• TASK STATEMENT: Reproduce every entry exactly and leave its pictures out.

____________________

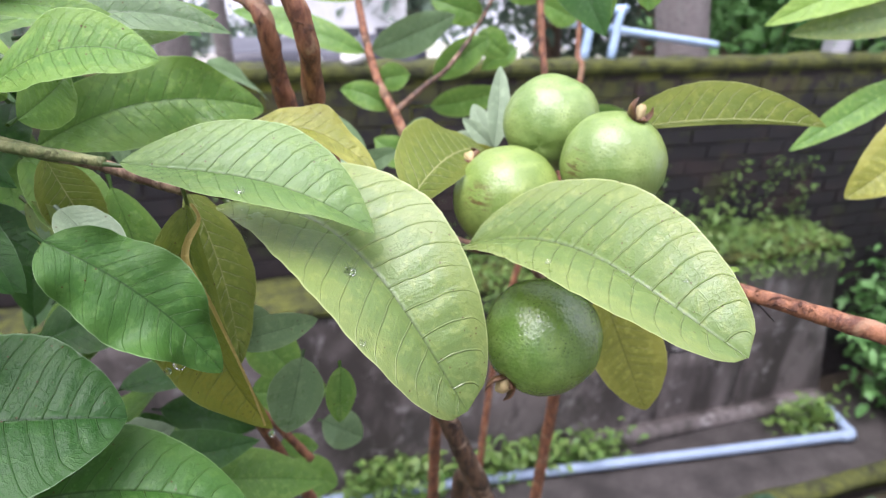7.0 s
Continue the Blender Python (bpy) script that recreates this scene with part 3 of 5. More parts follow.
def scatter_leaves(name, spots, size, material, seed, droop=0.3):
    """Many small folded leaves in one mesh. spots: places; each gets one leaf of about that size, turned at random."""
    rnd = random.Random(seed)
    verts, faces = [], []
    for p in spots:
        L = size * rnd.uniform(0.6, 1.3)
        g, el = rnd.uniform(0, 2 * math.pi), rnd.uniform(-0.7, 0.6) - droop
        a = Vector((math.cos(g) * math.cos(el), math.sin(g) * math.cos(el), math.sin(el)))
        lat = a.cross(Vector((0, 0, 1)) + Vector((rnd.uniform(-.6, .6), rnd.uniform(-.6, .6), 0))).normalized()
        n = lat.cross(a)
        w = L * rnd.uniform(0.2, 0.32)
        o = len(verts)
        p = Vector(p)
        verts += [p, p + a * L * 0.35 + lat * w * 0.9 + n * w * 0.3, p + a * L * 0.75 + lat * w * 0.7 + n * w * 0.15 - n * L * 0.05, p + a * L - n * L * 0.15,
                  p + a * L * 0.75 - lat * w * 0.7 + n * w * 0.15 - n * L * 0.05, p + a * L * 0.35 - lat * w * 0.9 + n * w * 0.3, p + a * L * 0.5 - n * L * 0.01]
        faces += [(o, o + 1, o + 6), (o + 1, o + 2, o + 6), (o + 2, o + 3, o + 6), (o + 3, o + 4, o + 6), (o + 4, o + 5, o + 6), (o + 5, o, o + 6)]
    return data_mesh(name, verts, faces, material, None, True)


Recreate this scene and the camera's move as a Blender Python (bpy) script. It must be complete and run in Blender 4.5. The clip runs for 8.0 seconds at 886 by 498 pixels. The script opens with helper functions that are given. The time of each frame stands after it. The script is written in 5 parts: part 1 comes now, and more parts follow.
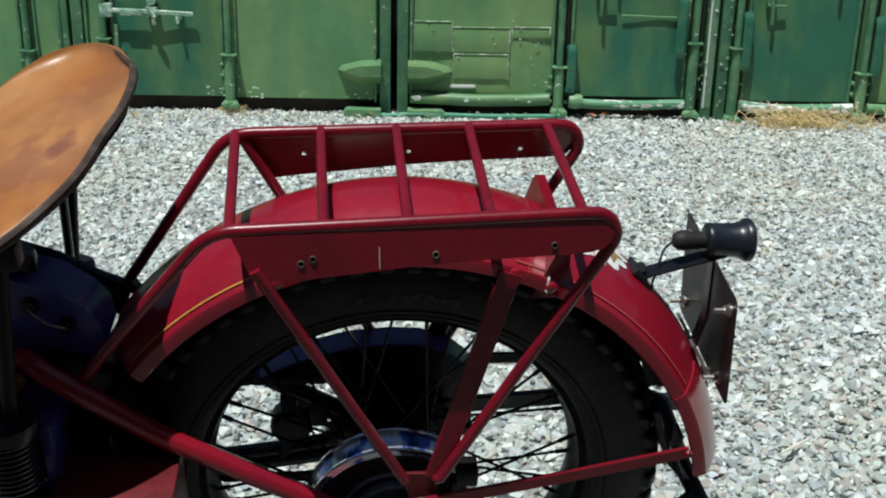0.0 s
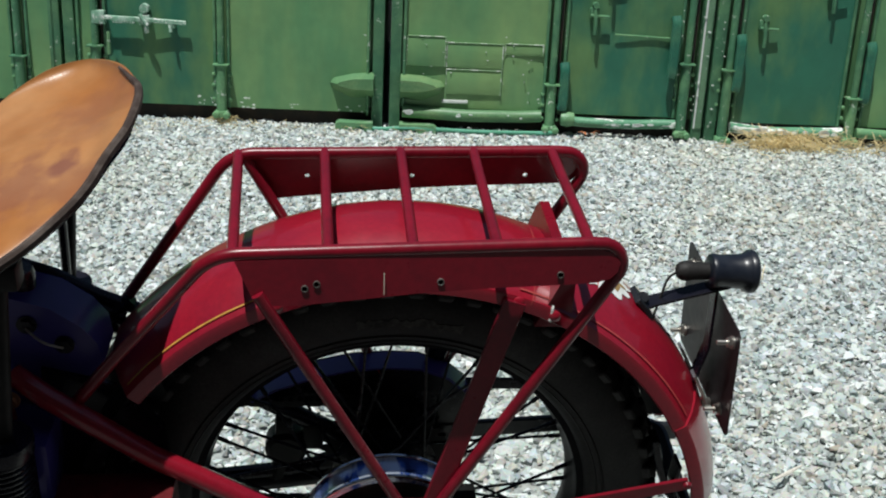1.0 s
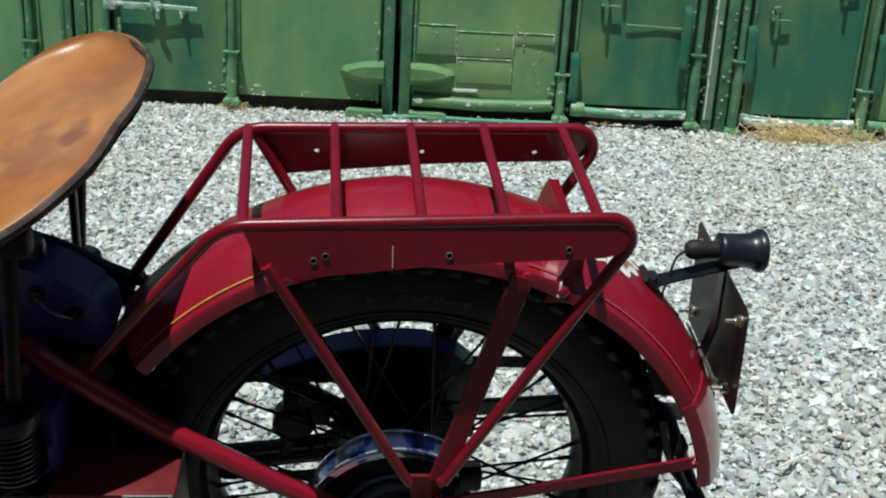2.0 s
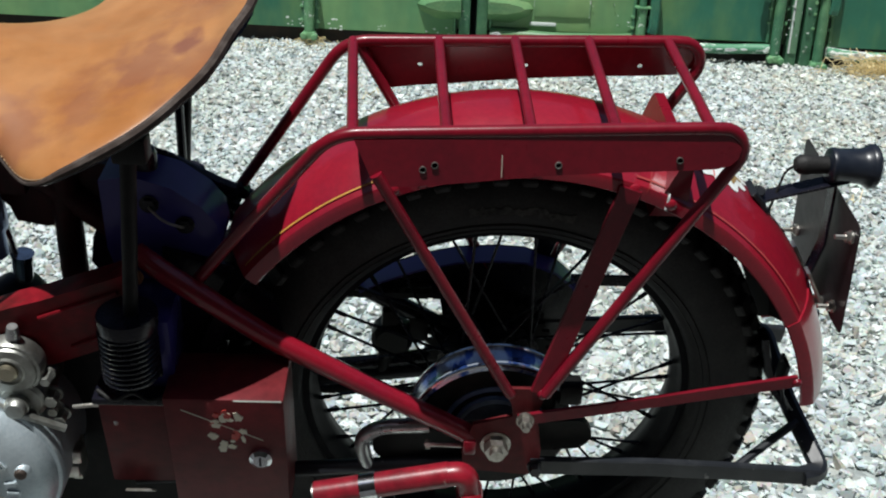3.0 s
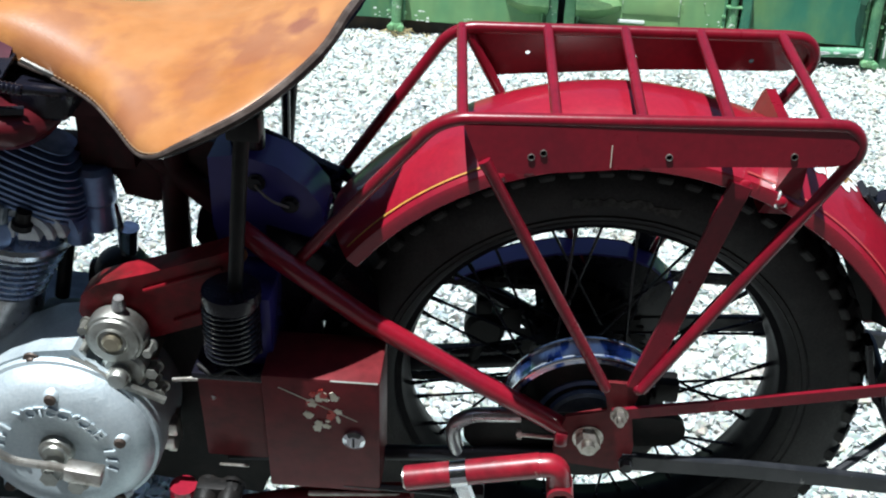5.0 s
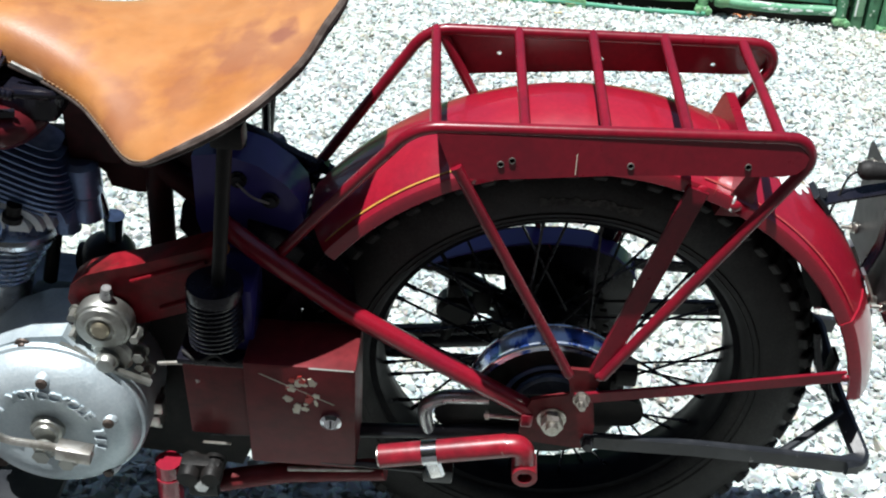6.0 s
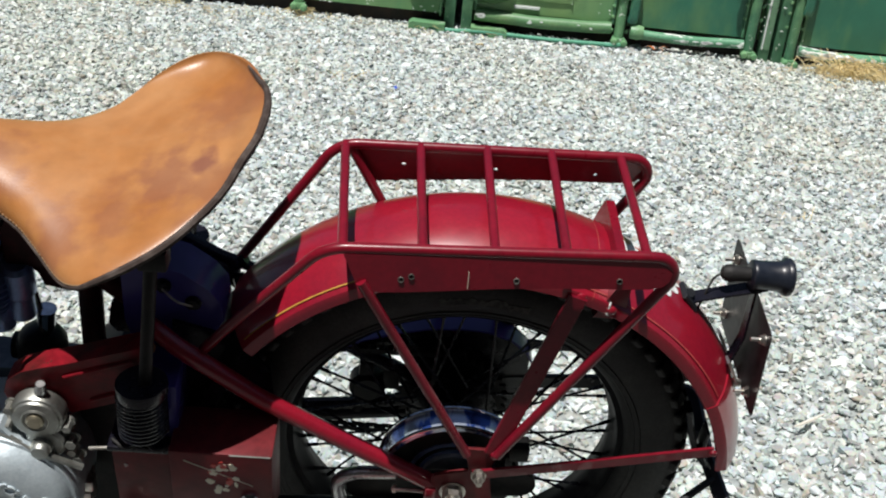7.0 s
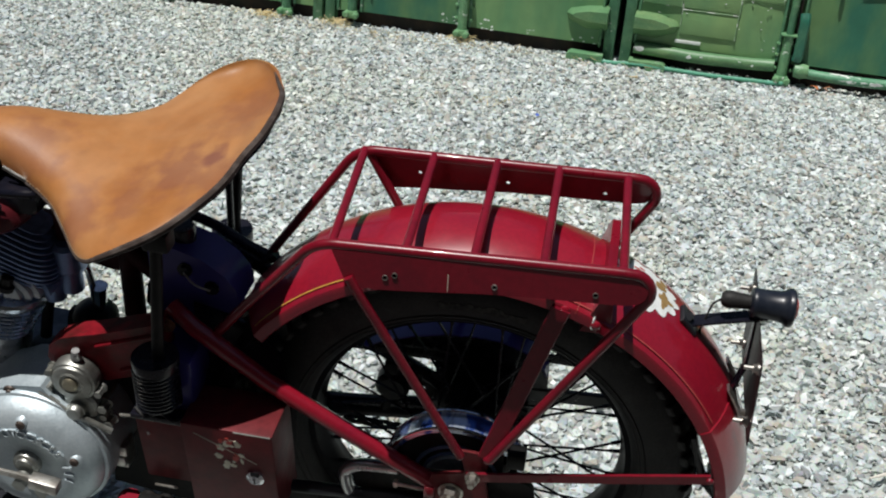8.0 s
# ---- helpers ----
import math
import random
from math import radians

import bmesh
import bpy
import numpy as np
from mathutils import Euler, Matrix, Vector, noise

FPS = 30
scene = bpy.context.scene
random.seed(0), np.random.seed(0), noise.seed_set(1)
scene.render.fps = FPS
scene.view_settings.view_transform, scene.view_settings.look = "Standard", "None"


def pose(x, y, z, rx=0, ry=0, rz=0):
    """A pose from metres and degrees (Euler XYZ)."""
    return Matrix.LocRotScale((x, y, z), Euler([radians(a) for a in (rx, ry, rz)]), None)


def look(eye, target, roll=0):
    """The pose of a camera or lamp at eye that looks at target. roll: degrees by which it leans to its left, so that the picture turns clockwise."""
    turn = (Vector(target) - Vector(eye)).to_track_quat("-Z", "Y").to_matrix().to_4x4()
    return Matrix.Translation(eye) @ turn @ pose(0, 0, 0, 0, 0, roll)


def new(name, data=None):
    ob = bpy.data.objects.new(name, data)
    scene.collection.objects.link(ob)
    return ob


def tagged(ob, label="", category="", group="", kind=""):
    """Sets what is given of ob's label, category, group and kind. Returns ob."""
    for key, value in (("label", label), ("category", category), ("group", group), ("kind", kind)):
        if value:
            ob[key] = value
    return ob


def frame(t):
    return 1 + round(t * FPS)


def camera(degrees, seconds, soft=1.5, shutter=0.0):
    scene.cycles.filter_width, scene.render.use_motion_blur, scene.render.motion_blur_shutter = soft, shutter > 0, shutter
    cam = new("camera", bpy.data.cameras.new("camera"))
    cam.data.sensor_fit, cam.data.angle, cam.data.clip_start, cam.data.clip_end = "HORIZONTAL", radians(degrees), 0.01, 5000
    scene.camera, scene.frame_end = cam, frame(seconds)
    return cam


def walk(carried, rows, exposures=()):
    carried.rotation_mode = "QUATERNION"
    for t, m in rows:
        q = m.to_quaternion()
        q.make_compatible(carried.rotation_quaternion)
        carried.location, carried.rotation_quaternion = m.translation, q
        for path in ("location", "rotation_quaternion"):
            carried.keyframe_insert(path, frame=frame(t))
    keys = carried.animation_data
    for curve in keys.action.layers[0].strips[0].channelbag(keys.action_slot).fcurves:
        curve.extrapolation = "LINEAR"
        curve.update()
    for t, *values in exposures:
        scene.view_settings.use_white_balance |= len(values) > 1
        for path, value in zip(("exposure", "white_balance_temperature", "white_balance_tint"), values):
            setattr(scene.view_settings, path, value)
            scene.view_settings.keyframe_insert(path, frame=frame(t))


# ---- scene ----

____________________

• OUTPUT BELOW:
7.0 s
Continue the Blender Python (bpy) script that recreates this scene with part 3 of 5. More parts follow.
def scatter_leaves(name, spots, size, material, seed, droop=0.3):
    """Many small folded leaves in one mesh. spots: places; each gets one leaf of about that size, turned at random."""
    rnd = random.Random(seed)
    verts, faces = [], []
    for p in spots:
        L = size * rnd.uniform(0.6, 1.3)
        g, el = rnd.uniform(0, 2 * math.pi), rnd.uniform(-0.7, 0.6) - droop
        a = Vector((math.cos(g) * math.cos(el), math.sin(g) * math.cos(el), math.sin(el)))
        lat = a.cross(Vector((0, 0, 1)) + Vector((rnd.uniform(-.6, .6), rnd.uniform(-.6, .6), 0))).normalized()
        n = lat.cross(a)
        w = L * rnd.uniform(0.2, 0.32)
        o = len(verts)
        p = Vector(p)
        verts += [p, p + a * L * 0.35 + lat * w * 0.9 + n * w * 0.3, p + a * L * 0.75 + lat * w * 0.7 + n * w * 0.15 - n * L * 0.05, p + a * L - n * L * 0.15,
                  p + a * L * 0.75 - lat * w * 0.7 + n * w * 0.15 - n * L * 0.05, p + a * L * 0.35 - lat * w * 0.9 + n * w * 0.3, p + a * L * 0.5 - n * L * 0.01]
        faces += [(o, o + 1, o + 6), (o + 1, o + 2, o + 6), (o + 2, o + 3, o + 6), (o + 3, o + 4, o + 6), (o + 4, o + 5, o + 6), (o + 5, o, o + 6)]
    return data_mesh(name, verts, faces, material, None, True)


Recreate this scene and the camera's move as a Blender Python (bpy) script. It must be complete and run in Blender 4.5. The clip runs for 8.0 seconds at 886 by 498 pixels. The script opens with helper functions that are given. The time of each frame stands after it. The script is written in 5 parts: part 1 comes now, and more parts follow.
0.0 s
1.0 s
2.0 s
3.0 s
5.0 s
6.0 s
7.0 s
8.0 s
# ---- helpers ----
import math
import random
from math import radians

import bmesh
import bpy
import numpy as np
from mathutils import Euler, Matrix, Vector, noise

FPS = 30
scene = bpy.context.scene
random.seed(0), np.random.seed(0), noise.seed_set(1)
scene.render.fps = FPS
scene.view_settings.view_transform, scene.view_settings.look = "Standard", "None"


def pose(x, y, z, rx=0, ry=0, rz=0):
    """A pose from metres and degrees (Euler XYZ)."""
    return Matrix.LocRotScale((x, y, z), Euler([radians(a) for a in (rx, ry, rz)]), None)


def look(eye, target, roll=0):
    """The pose of a camera or lamp at eye that looks at target. roll: degrees by which it leans to its left, so that the picture turns clockwise."""
    turn = (Vector(target) - Vector(eye)).to_track_quat("-Z", "Y").to_matrix().to_4x4()
    return Matrix.Translation(eye) @ turn @ pose(0, 0, 0, 0, 0, roll)


def new(name, data=None):
    ob = bpy.data.objects.new(name, data)
    scene.collection.objects.link(ob)
    return ob


def tagged(ob, label="", category="", group="", kind=""):
    """Sets what is given of ob's label, category, group and kind. Returns ob."""
    for key, value in (("label", label), ("category", category), ("group", group), ("kind", kind)):
        if value:
            ob[key] = value
    return ob


def frame(t):
    return 1 + round(t * FPS)


def camera(degrees, seconds, soft=1.5, shutter=0.0):
    scene.cycles.filter_width, scene.render.use_motion_blur, scene.render.motion_blur_shutter = soft, shutter > 0, shutter
    cam = new("camera", bpy.data.cameras.new("camera"))
    cam.data.sensor_fit, cam.data.angle, cam.data.clip_start, cam.data.clip_end = "HORIZONTAL", radians(degrees), 0.01, 5000
    scene.camera, scene.frame_end = cam, frame(seconds)
    return cam


def walk(carried, rows, exposures=()):
    carried.rotation_mode = "QUATERNION"
    for t, m in rows:
        q = m.to_quaternion()
        q.make_compatible(carried.rotation_quaternion)
        carried.location, carried.rotation_quaternion = m.translation, q
        for path in ("location", "rotation_quaternion"):
            carried.keyframe_insert(path, frame=frame(t))
    keys = carried.animation_data
    for curve in keys.action.layers[0].strips[0].channelbag(keys.action_slot).fcurves:
        curve.extrapolation = "LINEAR"
        curve.update()
    for t, *values in exposures:
        scene.view_settings.use_white_balance |= len(values) > 1
        for path, value in zip(("exposure", "white_balance_temperature", "white_balance_tint"), values):
            setattr(scene.view_settings, path, value)
            scene.view_settings.keyframe_insert(path, frame=frame(t))


# ---- scene ----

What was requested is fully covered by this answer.